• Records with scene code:
--------------------------------------------------
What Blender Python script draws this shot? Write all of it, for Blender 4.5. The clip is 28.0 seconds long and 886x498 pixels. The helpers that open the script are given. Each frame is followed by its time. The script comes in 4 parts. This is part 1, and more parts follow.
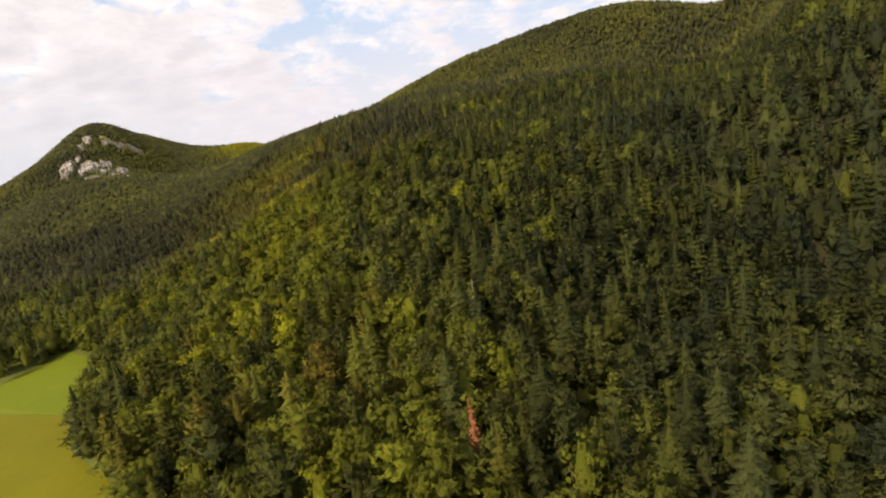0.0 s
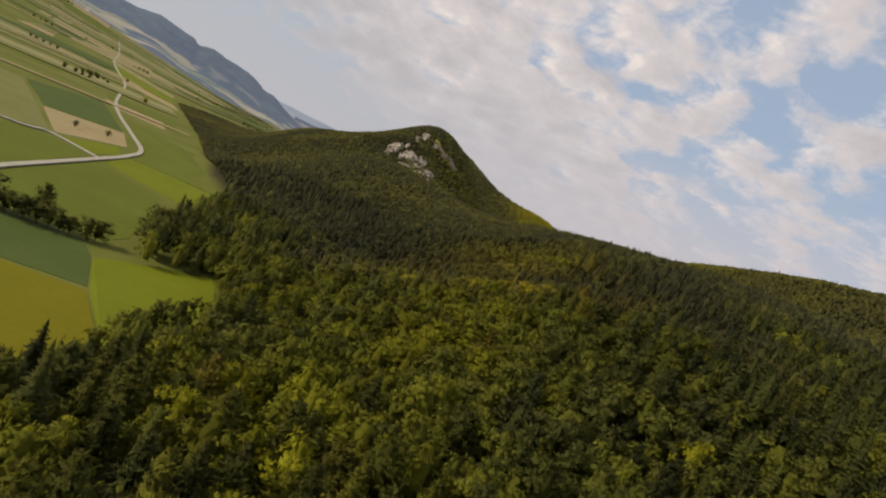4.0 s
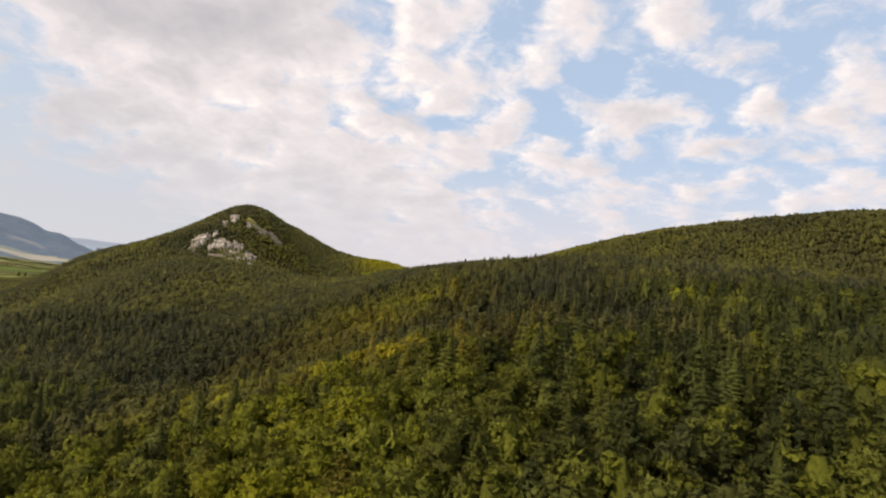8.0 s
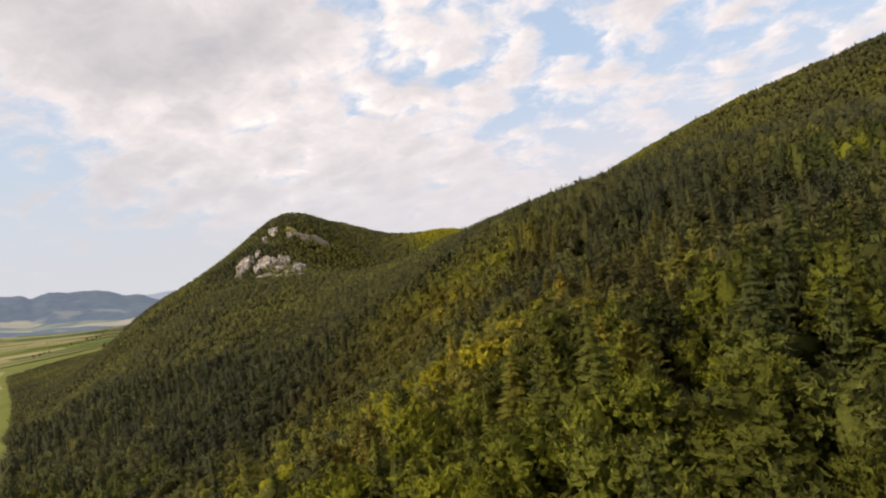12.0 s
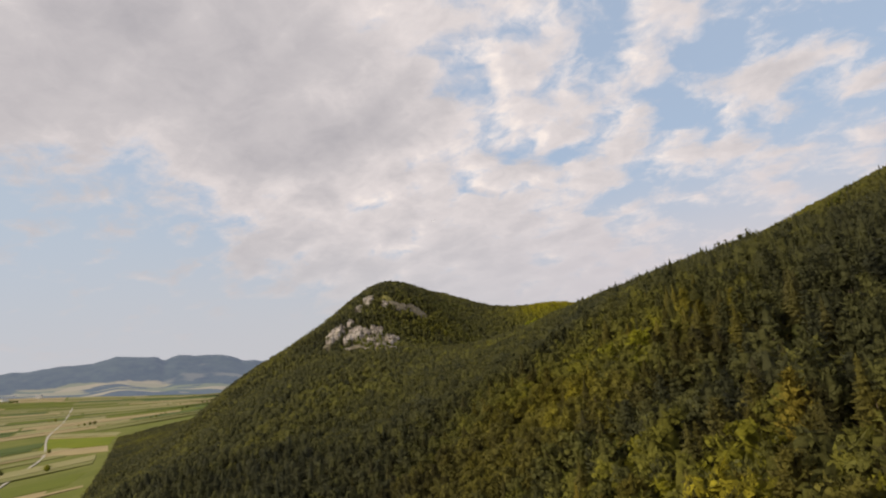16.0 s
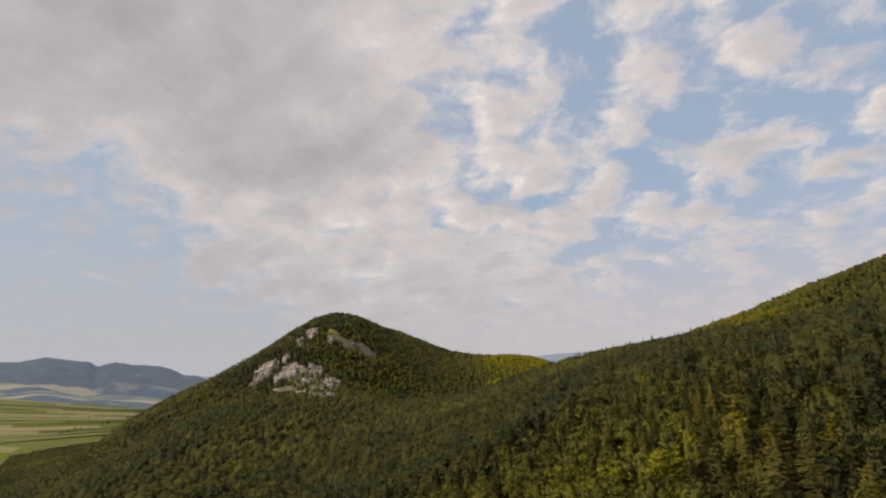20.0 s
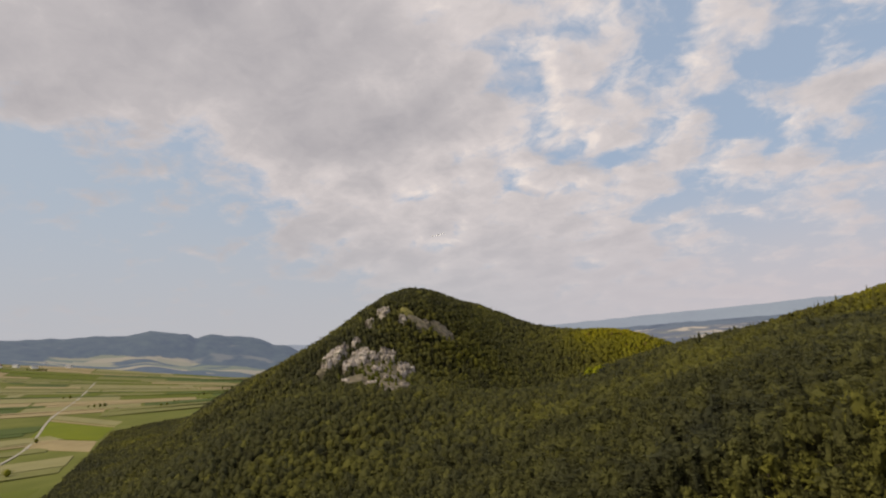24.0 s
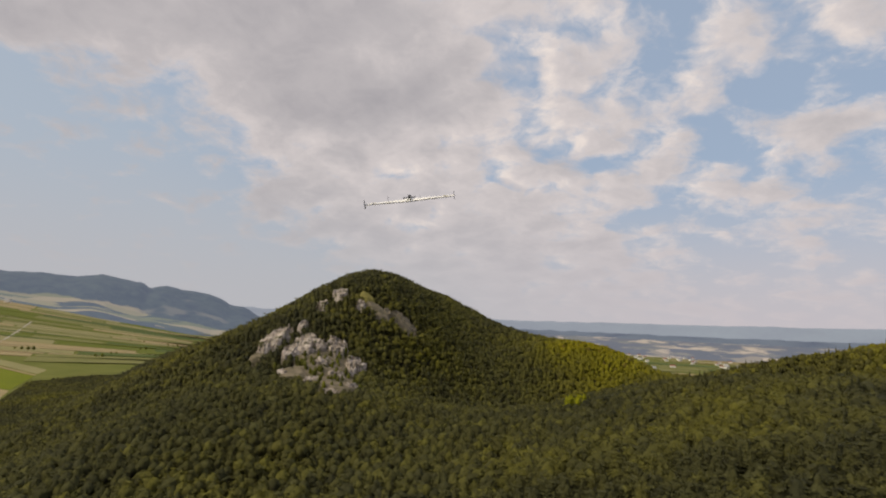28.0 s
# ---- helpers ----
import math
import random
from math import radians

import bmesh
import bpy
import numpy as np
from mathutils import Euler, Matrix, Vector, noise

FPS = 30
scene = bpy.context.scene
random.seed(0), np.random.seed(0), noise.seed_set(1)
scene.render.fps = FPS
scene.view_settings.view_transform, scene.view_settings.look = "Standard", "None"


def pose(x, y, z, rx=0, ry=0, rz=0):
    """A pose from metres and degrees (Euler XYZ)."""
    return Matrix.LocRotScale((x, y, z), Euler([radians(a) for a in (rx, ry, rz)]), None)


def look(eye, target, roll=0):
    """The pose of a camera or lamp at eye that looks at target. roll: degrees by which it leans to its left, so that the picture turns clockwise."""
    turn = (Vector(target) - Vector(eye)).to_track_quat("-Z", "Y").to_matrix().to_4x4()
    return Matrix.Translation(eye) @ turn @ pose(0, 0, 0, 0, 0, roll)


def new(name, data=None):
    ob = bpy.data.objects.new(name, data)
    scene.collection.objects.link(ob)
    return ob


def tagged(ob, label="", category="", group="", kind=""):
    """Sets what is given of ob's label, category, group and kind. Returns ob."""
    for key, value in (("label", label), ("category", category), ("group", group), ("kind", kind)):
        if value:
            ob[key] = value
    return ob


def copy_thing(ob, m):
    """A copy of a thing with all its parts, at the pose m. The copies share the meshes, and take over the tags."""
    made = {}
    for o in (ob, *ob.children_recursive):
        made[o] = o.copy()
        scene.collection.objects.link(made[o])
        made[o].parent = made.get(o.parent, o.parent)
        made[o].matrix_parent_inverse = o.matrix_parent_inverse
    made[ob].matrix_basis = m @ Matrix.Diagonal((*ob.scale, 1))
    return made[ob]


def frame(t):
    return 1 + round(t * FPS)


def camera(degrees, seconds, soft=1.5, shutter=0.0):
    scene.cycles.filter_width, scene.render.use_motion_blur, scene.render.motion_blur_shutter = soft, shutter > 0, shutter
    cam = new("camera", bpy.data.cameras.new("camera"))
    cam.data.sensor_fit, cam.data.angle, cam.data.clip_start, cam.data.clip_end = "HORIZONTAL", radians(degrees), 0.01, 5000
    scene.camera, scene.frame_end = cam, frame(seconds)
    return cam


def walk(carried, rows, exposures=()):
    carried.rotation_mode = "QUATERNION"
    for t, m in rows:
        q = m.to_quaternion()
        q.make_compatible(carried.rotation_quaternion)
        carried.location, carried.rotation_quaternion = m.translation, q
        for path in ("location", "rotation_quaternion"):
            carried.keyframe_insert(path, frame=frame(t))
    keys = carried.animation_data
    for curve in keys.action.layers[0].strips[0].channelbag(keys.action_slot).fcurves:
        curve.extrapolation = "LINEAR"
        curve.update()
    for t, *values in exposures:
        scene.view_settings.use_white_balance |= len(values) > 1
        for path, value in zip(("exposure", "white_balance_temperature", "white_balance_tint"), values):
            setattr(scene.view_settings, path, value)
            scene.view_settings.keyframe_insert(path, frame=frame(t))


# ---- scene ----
cam = camera(77.61, 28.0, soft=2.1)
# seconds, eye, heading (to the left of +y), pitch and roll in degrees
PATH = [
    (0, -0.00, 0.00, 58.67, -15.96, -11.65, -9.42),
    (0.5, 3.49, 7.68, 58.27, -17.39, -3.76, 6.54),
    (1, 6.76, 15.54, 58.25, -15.03, -1.16, -3.55),
    (1.5, 9.99, 23.58, 58.68, -17.43, -0.29, 7.55),
    (2, 12.54, 31.60, 59.65, -9.70, 8.85, 14.24),
    (2.5, 14.29, 39.16, 60.99, -10.88, 11.15, 7.19),
    (3, 15.28, 46.16, 62.39, -3.56, 14.24, 20.23),
    (3.2, 15.47, 48.78, 62.90, -2.48, 11.97, 23.12),
    (3.5, 15.75, 52.71, 63.67, -2.98, 9.68, 37.83),
    (3.7, 15.85, 55.31, 64.01, 0.08, 4.57, 38.74),
    (4, 16.01, 59.22, 64.52, 10.30, -5.36, 25.79),
    (4.2, 16.10, 61.86, 64.70, 14.94, -6.54, 12.63),
    (4.5, 16.24, 65.82, 64.97, 9.44, -5.85, 1.18),
    (6.5, 16.39, 92.65, 64.54, -5.39, -2.30, -23.98),
    (6.7, 16.89, 95.41, 64.39, -5.82, -0.65, -23.52),
    (7, 17.63, 99.56, 64.16, -13.18, -2.57, -1.06),
    (7.2, 18.05, 102.34, 64.16, -13.48, -1.15, 16.23),
    (7.5, 18.67, 106.50, 64.17, -4.65, -3.26, 18.26),
    (8, 19.59, 113.34, 64.54, -2.29, 4.05, 6.05),
    (8.5, 20.24, 119.81, 65.02, 0.39, 2.99, 8.26),
    (8.7, 20.32, 122.32, 65.31, -1.67, 3.43, 24.74),
    (9, 20.45, 126.08, 65.74, 0.40, 0.57, 28.56),
    (9.2, 20.41, 128.56, 65.98, 6.32, -1.30, 23.09),
    (9.5, 20.36, 132.28, 66.33, 13.29, -1.81, 10.54),
    (10, 19.71, 138.64, 66.51, 8.16, -5.39, -5.85),
    (10.5, 19.07, 145.30, 66.24, 9.82, -5.28, -7.62),
    (11, 18.40, 152.16, 66.01, 6.43, -5.09, -11.24),
    (11.5, 17.96, 159.25, 65.96, 1.48, -4.99, -6.72),
    (12, 17.53, 166.53, 65.82, 3.68, 0.10, -10.70),
    (12.5, 16.98, 173.95, 65.49, 1.26, 7.42, -0.20),
    (14.5, 15.71, 202.40, 62.03, 12.17, 12.33, 9.34),
    (15, 14.84, 208.79, 62.59, 11.92, 6.51, 18.50),
    (15.5, 13.84, 215.12, 63.64, 19.40, 1.21, 4.65),
    (16, 12.38, 221.63, 65.09, 13.41, 9.65, -8.86),
    (16.5, 10.80, 227.98, 66.35, 12.46, 9.67, -3.14),
    (17, 9.58, 234.20, 67.54, 12.80, 8.67, -5.32),
    (17.5, 8.36, 240.41, 68.69, 11.91, 9.21, -4.71),
    (18, 7.34, 246.56, 69.98, 12.69, 9.20, 0.14),
    (18.5, 6.38, 252.73, 71.50, 13.37, 7.96, -5.25),
    (19, 5.37, 259.07, 73.06, 11.02, 12.93, -13.46),
    (19.5, 4.94, 265.39, 74.71, 5.66, 11.18, -3.67),
    (20, 4.77, 271.67, 76.31, 9.64, 12.78, -3.06),
    (20.5, 4.73, 277.75, 77.75, 4.76, 13.73, -2.84),
    (21, 4.67, 283.62, 79.09, 0.26, 11.74, 13.90),
    (21.2, 4.54, 285.93, 79.61, 2.64, 11.31, 19.85),
    (21.5, 4.35, 289.39, 80.40, 9.69, 10.67, 20.94),
    (22, 3.54, 295.11, 81.74, 17.55, 5.28, 19.52),
    (22.5, 2.05, 300.81, 83.18, 22.40, 3.42, 3.54),
    (24.5, -10.22, 323.69, 90.71, 17.94, 11.20, -4.23),
    (25, -12.36, 329.40, 92.14, 20.20, 11.55, -2.72),
    (25.5, -14.29, 335.05, 93.49, 15.25, 7.16, -1.50),
    (26, -16.24, 340.58, 94.72, 16.62, 10.78, -6.92),
    (26.5, -18.13, 346.08, 95.84, 15.87, 12.16, 3.03),
    (26.7, -18.85, 348.28, 96.22, 19.85, 13.66, -8.27),
    (27, -19.93, 351.59, 96.78, 22.67, 12.77, -18.39),
    (27.5, -21.19, 357.35, 97.47, 10.85, 7.25, -6.68),
    (28, -22.04, 363.27, 98.01, 14.94, 7.84, 3.25),
]


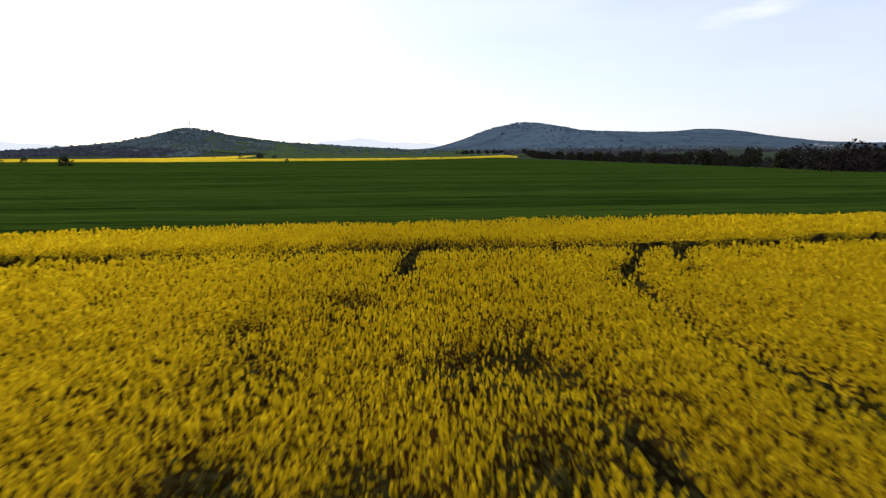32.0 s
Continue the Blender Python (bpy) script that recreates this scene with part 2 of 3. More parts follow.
M_CERAMIC = material("brown_ceramic", (0.12, 0.05, 0.03), (0.18, 0.08, 0.05), 20.0, 0.25, 0)
M_CARPAINT = material("dark_grey_paint", (0.022, 0.023, 0.026), (0.034, 0.035, 0.038), 3.0, 0.6, 0.02, spec=0.06)
M_CARGLASS = material("dark_car_glass", (0.012, 0.014, 0.016), (0.02, 0.022, 0.024), 3.0, 0.4, 0, spec=0.1)
M_RUBBER = material("tyre_rubber", (0.015, 0.015, 0.015), (0.03, 0.03, 0.03), 20.0, 0.85, 0.2)
# The plaster's bluish cast is painted haze before the village.
M_PLASTER = material("hazed_plaster", (0.40, 0.41, 0.44), (0.56, 0.58, 0.62), 0.5, 0.9, 0.1)
M_TILE = material("roof_tile", (0.11, 0.105, 0.115), (0.17, 0.155, 0.165), 0.8, 0.9, 0.2)
M_PANE = material("window_pane", (0.02, 0.025, 0.03), (0.04, 0.045, 0.05), 1.0, 0.1, 0, spec=0.6)


def glow(name, colour, strength):
    m = bpy.data.materials.new(name)
    m.use_nodes = True
    n, l = m.node_tree.nodes, m.node_tree.links
    n.clear()
    out, em = n.new("ShaderNodeOutputMaterial"), n.new("ShaderNodeEmission")
    em.inputs["Color"].default_value = (*colour, 1)
    em.inputs["Strength"].default_value = strength
    l.new(em.outputs["Emission"], out.inputs["Surface"])
    return m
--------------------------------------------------
• Your task:
Look through the data and show every line containing "made".

• Correct answer:
    made = {}
        made[o] = o.copy()
        scene.collection.objects.link(made[o])
        made[o].parent = made.get(o.parent, o.parent)
        made[o].matrix_parent_inverse = o.matrix_parent_inverse
    made[ob].matrix_basis = m @ Matrix.Diagonal((*ob.scale, 1))
    return made[ob]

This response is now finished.